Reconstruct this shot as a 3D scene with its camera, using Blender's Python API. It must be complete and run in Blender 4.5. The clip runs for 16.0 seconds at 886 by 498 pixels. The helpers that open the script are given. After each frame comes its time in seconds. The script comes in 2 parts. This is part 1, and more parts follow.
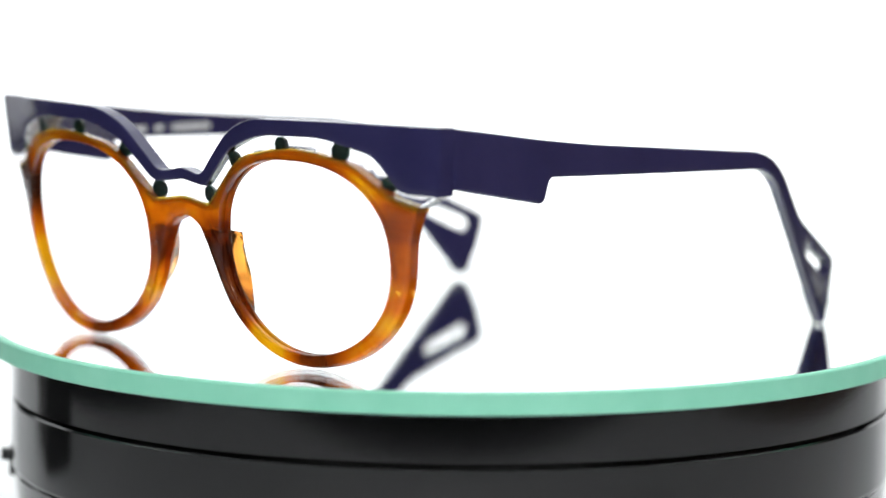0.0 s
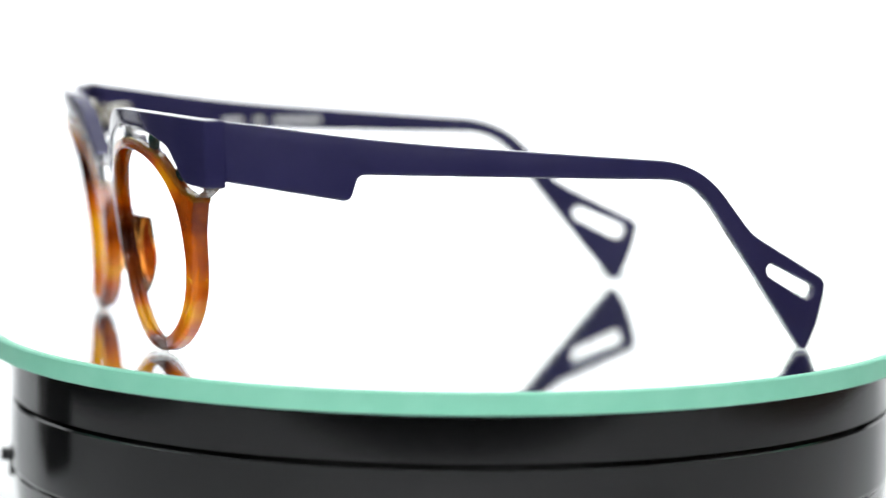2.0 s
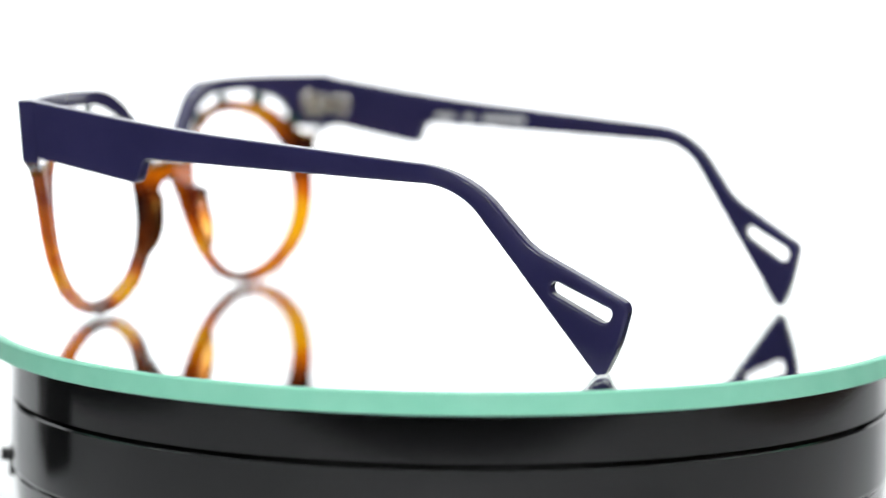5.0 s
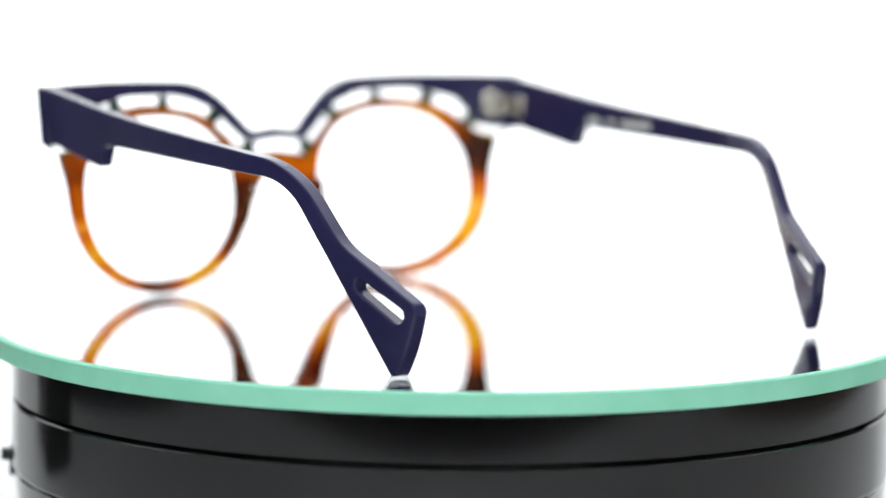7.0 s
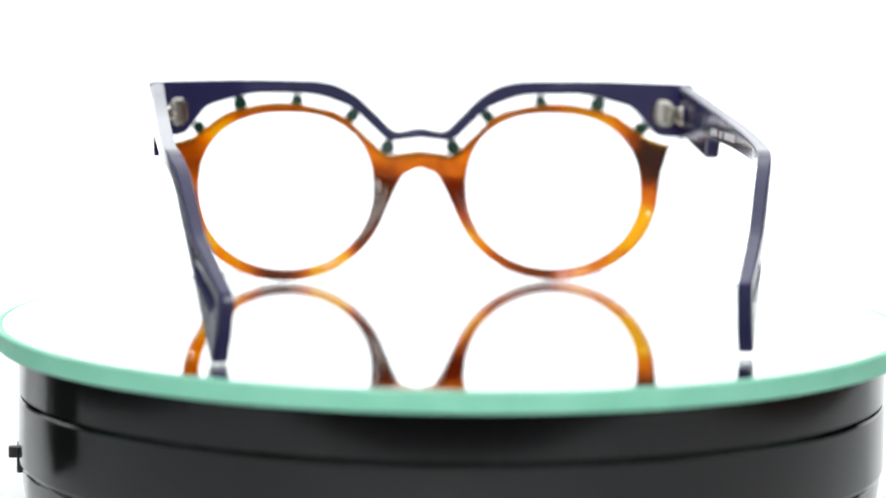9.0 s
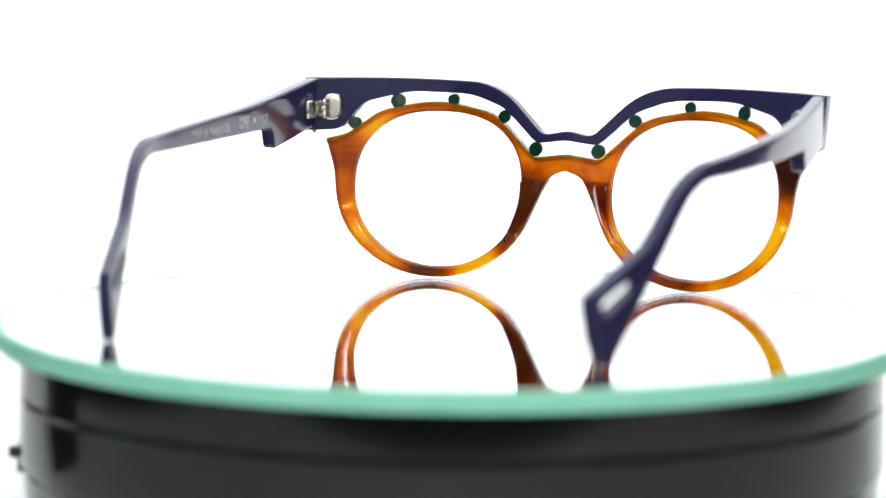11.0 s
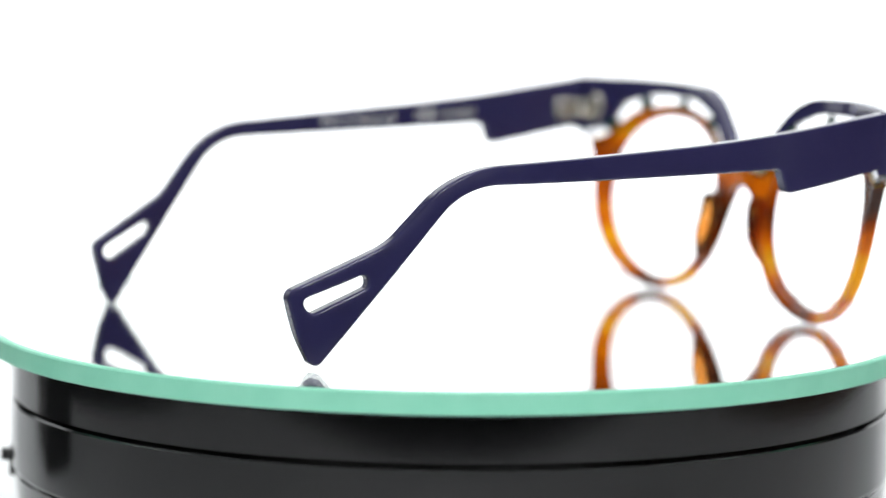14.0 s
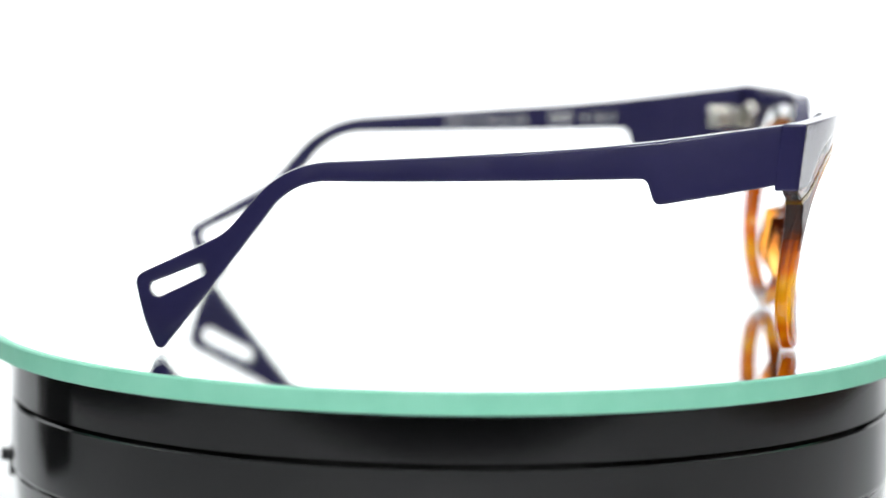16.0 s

■ **Task statement**: Working from the lines above, reproduce the material exactly and exclude its pictures.

■ **Answer in full**:
Reconstruct this shot as a 3D scene with its camera, using Blender's Python API. It must be complete and run in Blender 4.5. The clip runs for 16.0 seconds at 886 by 498 pixels. The helpers that open the script are given. After each frame comes its time in seconds. The script comes in 2 parts. This is part 1, and more parts follow.
0.0 s
2.0 s
5.0 s
7.0 s
9.0 s
11.0 s
14.0 s
16.0 s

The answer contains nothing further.